McDade claims he had no choice under the state’s “very clear” open records law, and a letter from the Prosecuting Attorneys’ Council of Georgia supports his interpretation. But now U.S. Attorney David Nahmias has intervened with a statement of his own, saying that the tape constitutes child pornography and may not be distributed or even possessed — and advising everyone with a copy of the tape to return or destroy it.

“These laws are intended to protect the children depicted in such images from the ongoing victimization of having their sexual activity viewed by others, potentially for years to come, particularly if the images are placed on the Internet or otherwise broadly enter the public domain,” Nahmias said.

Here’s what’s fascinating to me. The antagonists on both sides cite seemingly inflexible legal regimes. The child pornography law is said to leave no space for even the clearest public interest, such as letting the media examine the evidence in a case that has become a gigantic political and social hot button. The open records law is said to allow no leeway to suppress a sex tape that probably qualifies as contraband child pornography and definitely constitutes a grave privacy violation for the teenagers depicted. This lack of ambiguity in both regimes (and, by the way, in the statutory rape law too) is not a bug but a feature. These laws were designed to prevent evasion through exceptions. Now we are stuck with a pair of unpalatable alternatives.

The optimal solution might well be to allow access to the tape with strict limits on redistribution (perhaps requiring that it be viewed in the courthouse rather than distributing copies) or perhaps blurring the faces of all the persons involved. But most likely neither of these possible solutions satisfies either of the inflexible legal structures. The only way I see of avoiding the problem is for the U.S. Attorney to exercise prosecutorial discretion and allow this sort of limited access. But I’m not sure how likely that is to occur.

[Cross-posted at Info/Law.]


 July 17, 2007 at 12:05 pm   Posted in: Civil Procedure, Criminal Law, Current Events, Feminism and Gender, First Amendment, Privacy, Race   Print This Post Print This Post

Responses (6)

  1. Nate Oman - July 17, 2007 at 5:38 pm

    If there is a conflict here, how difficult is it to actually resolve the case? It seems to me that the Supremacy Clause would make short work of the state law. After all, if Congress makes some behavior (say voter discrimination) a crime, I don’t see that there is much of a defense in claiming that one’s actions are required by state law. Of course, I am willing to be shown wrong on this point by the criminal law gurus in our midst.

  2. Williamc McGeveran - July 17, 2007 at 9:36 pm

    Nate:

    Agreed, the federal law almost surely trumps. But that’s not a fully comfortable outcome in my view.
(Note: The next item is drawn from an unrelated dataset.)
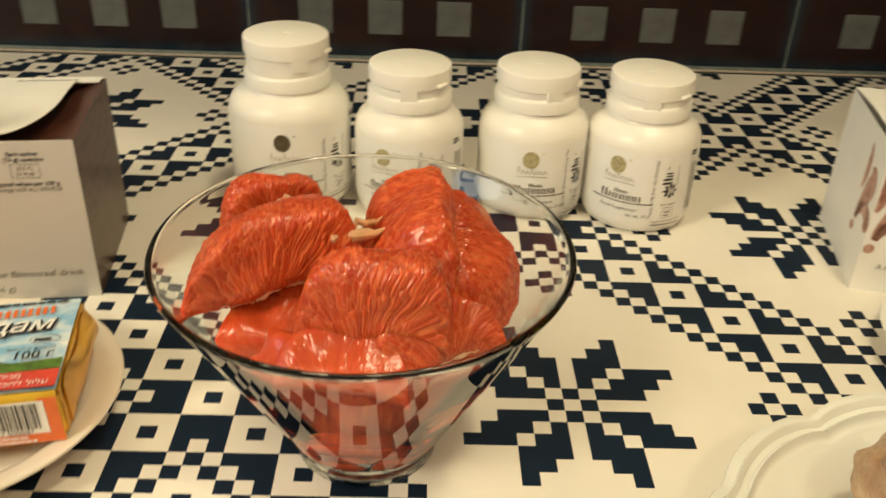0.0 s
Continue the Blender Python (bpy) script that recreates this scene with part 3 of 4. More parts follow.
def soup_carton():
    ux, uy = Vector((0.1570, -0.0285, 0)).normalized(), Vector((0.0285, 0.1570, 0)).normalized()
    turn = math.degrees(math.atan2(ux.y, ux.x))
    ob = thing("soup_carton", pose(0.1740, 0.1068, 0, 0, 0, turn), "white printed soup carton standing open with a sachet sticking out", "box")
    w, d, h = 0.1600, 0.0900, 0.0845
    t = 0.0006
    # cut-out with a small peak in the middle
    notch = [(0.0560, 0.0), (0.0660, 0.0068), (0.0840, 0.0010), (0.1020, 0.0080), (0.1100, 0.0)]
    part("front_panel", front_panel(w, h, notch, d), CARTON, ob, "white front panel with a notched upper edge")
    part("bottom_panel", box(0, t, 0, w, d, t), CARTON, ob)
    part("side_panel", box(0, t, t, t, d - t, 0.0885), CARTON, ob)
    part("side_panel", box(w - t, t, t, w, d - t, 0.0885), CARTON, ob)
    part("back_panel", box(0, d - t, t, w, d, 0.0888), CARTON, ob)
    part("corner_edge", box(w - 0.0003, -0.0003, 0.0, w + 0.0006, 0.0012, h), RUST_EDGE, ob, "brown printed corner")
    # lid, hinged at the back, its front crease lifted a little
    fold = 0.0085
    lid = sheet(24, 8, lambda u, v: (w * u + (0.001 if 0 < u < 1 else 0), d - (d - fold) * v, 0.0892 + 0.0045 * v + 0.0016 * math.sin(math.pi * v) - 0.0006 * math.cos(2 * math.pi * u) * v), 0.0006)
    lid_ob = part("lid", lid, CARTON, ob, "white lid panel")
    tuck = sheet(24, 4, lambda u, v: (0.003 + (w - 0.006) * u, fold - 0.0025 * v, 0.0935 - 0.020 * v), 0.0005)
    part("tuck_flap", tuck, CARTON, ob)
    for x0, x1 in ((-0.0005, 0.017), (w - 0.017, w + 0.0005)):
        part("slit", box(x0, fold - 0.0012, 0.0918, x1, fold - 0.0004, 0.0926), RUST_EDGE, ob, "dark cut slit")
    top = face_pose(None, (0, fold, 0.0947), (1, 0, 0), (0, d - fold, -0.0030))
    printed("lid_writing", shifted(letters("A mix of Vitamins", 0.0048, shear=0.15), 0.010, 0.010), GREY_INK, lid_ob, top, 0.0011)
    printed("lid_writing", shifted(letters("flavoured drink", 0.0048, shear=0.15, align="RIGHT"), w - 0.008, 0.010), GREY_INK, lid_ob, top, 0.0011)
    f = face_pose(None, (0, 0, 0), (1, 0, 0), (0, 0, 1))
    printed("scroll", shifted(scroll_print(1.0), 0.0004, -0.0010), LEAF, ob, f, label="rose-brown leaf scroll print")
    printed("writing", shifted(letters("Food Supplement", 0.0056, shear=0.12), 0.0070, 0.0778), GREY_INK, ob, f)
    printed("writing", shifted(spread(letters("A mix of Vitamins and Minerals for preparing a vegetable Soup flavoured drink", 0.0050, shear=0.12), 0.1430), 0.0105, 0.0150), GREY_INK, ob, f)
    printed("writing", shifted(letters("Net Wt. 2.6 oz. (75 g)", 0.0050, "CENTER"), 0.0950, 0.0072), GREY_INK, ob, f)
    printed("facts_panel", shifted(facts_panel(["Each sachet", "(7 g) contains", "76 Kj", "18 Kcal.", "Typical values per 100 g", "Energy 1085 Kj / 260 Kcal."], 0.0030), 0.1412, 0.0765), INK, ob, f)
    medal = part("medal", moved(lathe([(0, 0.0004), (0.0078, 0.0004), (0.0084, 0.0009), (0.0092, 0.0009), (0.0098, 0.0), (0, 0)], 48), f @ Matrix.Translation((0.0826, 0.0585, 0.0001))), GOLD_FOIL, ob, "embossed gold foil medal")
    relief = bmesh.new()
    for k, (half, y) in enumerate(((0.0055, -0.0055), (0.0062, -0.0032), (0.0060, -0.0008))):
        merge(relief, tube([(-half, y + 0.0006, 0), (0, y - 0.0009, 0), (half, y + 0.0006, 0)], 0.0004, 6))
    merge(relief, tube([(0.0055 * math.cos(a), 0.0030 + 0.0030 * math.sin(a), 0) for a in [k * math.pi / 8 for k in range(17)]], 0.00045, 6))
    part("relief", moved(relief, f @ Matrix.Translation((0.0826, 0.0585, 0.0006))), GOLD_FOIL, medal)
    printed("registered_mark", disc(0.0934, 0.0660, 0.0008, 0.0008, 12), GREY_INK, ob, f)
    printed("signature", shifted(signature(0.0330, 0.0068), 0.0820, 0.0405), GOLD_INK, ob, f, label="gold signature strokes")
    printed("brand_word", shifted(word_blocks(0.0150, 0.0038, 4, 5), 0.0800, 0.0292), INK, ob, f)
    printed("product_word", shifted(word_blocks(0.0500, 0.0068, 8, 6), 0.0800, 0.0202), TAUPE_INK, ob, f)
    side = face_pose(None, (0, d, 0), (0, -1, 0), (0, 0, 1))
    printed("scroll", shifted(scroll_print(1.0), 0.060, 0.0), LEAF, ob, side)
    return ob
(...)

ABC and the Associated Press have to destroy the tape on which this case turns, a case that has now become a big political and social issue? And no one can see it any more? It’s just the sort of thing that open government law aims to prevent.
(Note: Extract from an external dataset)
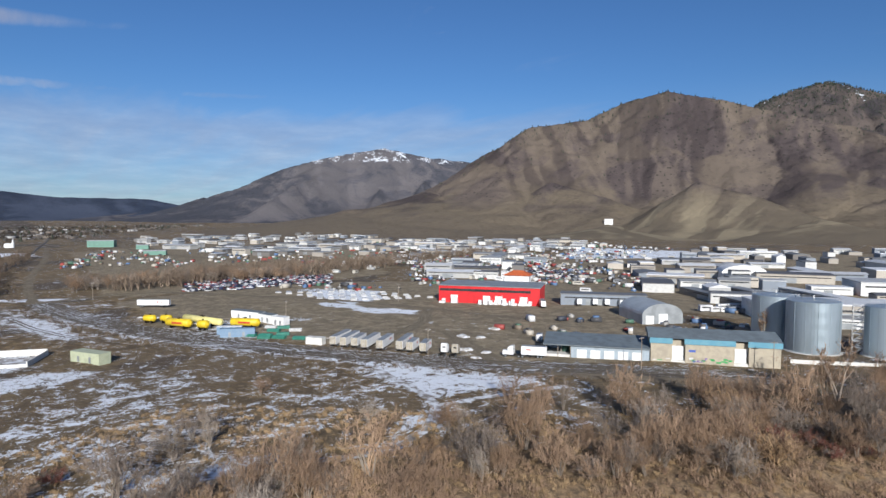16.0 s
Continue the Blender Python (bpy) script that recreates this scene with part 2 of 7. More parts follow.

  3. Frank G - July 18, 2007 at 12:56 am

    I agree that the Supremacy Clause clearly controls. I wanted to add, though, that the concept of “open government” seems inapposite in this case. Open government is not at play when dealing with prosecutorial discretion or judicial decision making. Just because it is part of a “big political and social issue” does not mean that it ought to be made available to some or all of the interested legislators, pundits, or the public. At its root (and according to federal law), this tape depicts child pronography – public curiousity is no reason to publish it, redacted or not.
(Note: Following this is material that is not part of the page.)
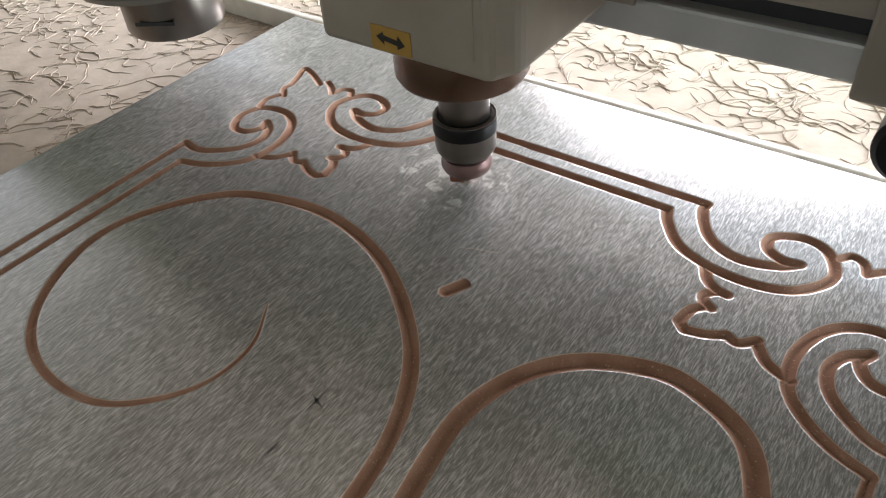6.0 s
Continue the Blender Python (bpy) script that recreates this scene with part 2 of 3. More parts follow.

  4. Jason H - July 18, 2007 at 8:53 am

    William’s 9:36 post makes another interesting point. Once the media has the tape, the outcome isn’t necessarily certain under the Supremacy Clause because now the First Amendment comes into play. See the Pentagon Papers case. It seems like the time the feds could have asserted the federal obscenity laws as a Supremacy argument would have been in an injunction action to prevent the state from responding under its open records law. Now that the cat’s out of the bag, it’s not at all clear that the Supremacy Clause can function to put it back in.

  5. Frank G - July 18, 2007 at 9:37 am

    Jason, You are right that when the media has the tape the Supremacy Clause is no longer relevant, but the federal child pornography law in question governs possession and distribution of this tape no matter who has it. The First Amendment allows prior retraint of speech when the “speech” in question in child pornography. In the Pentagon Papers case the Court had to balance alleged national security interest against the papers’ First Amendment right to publish the information, and the Court was very sceptical of the government’s claim of risk to national security. In this case, child pornography is, on its face, child pornography, so, as I understand it, no balancing is even necessary and its supression is valid in spite of First Amendment.

  6. TJ - July 18, 2007 at 6:23 pm

    Isn’t this a pure first amendment issue now? The Federal child pornography statute survived facial attack, so it trumps the state law. The question is whether enforcing the the child pornography statute as applied in this case violates the First Amendment. Yes the government can usually suppress child pornography, but not always. For example, artistic photos of nude children would be a close case. Here, the video is at the center of a public political debate. I doubt that the First Amendment would premit its suppression, even if it fits the definition of child pornography under the statute.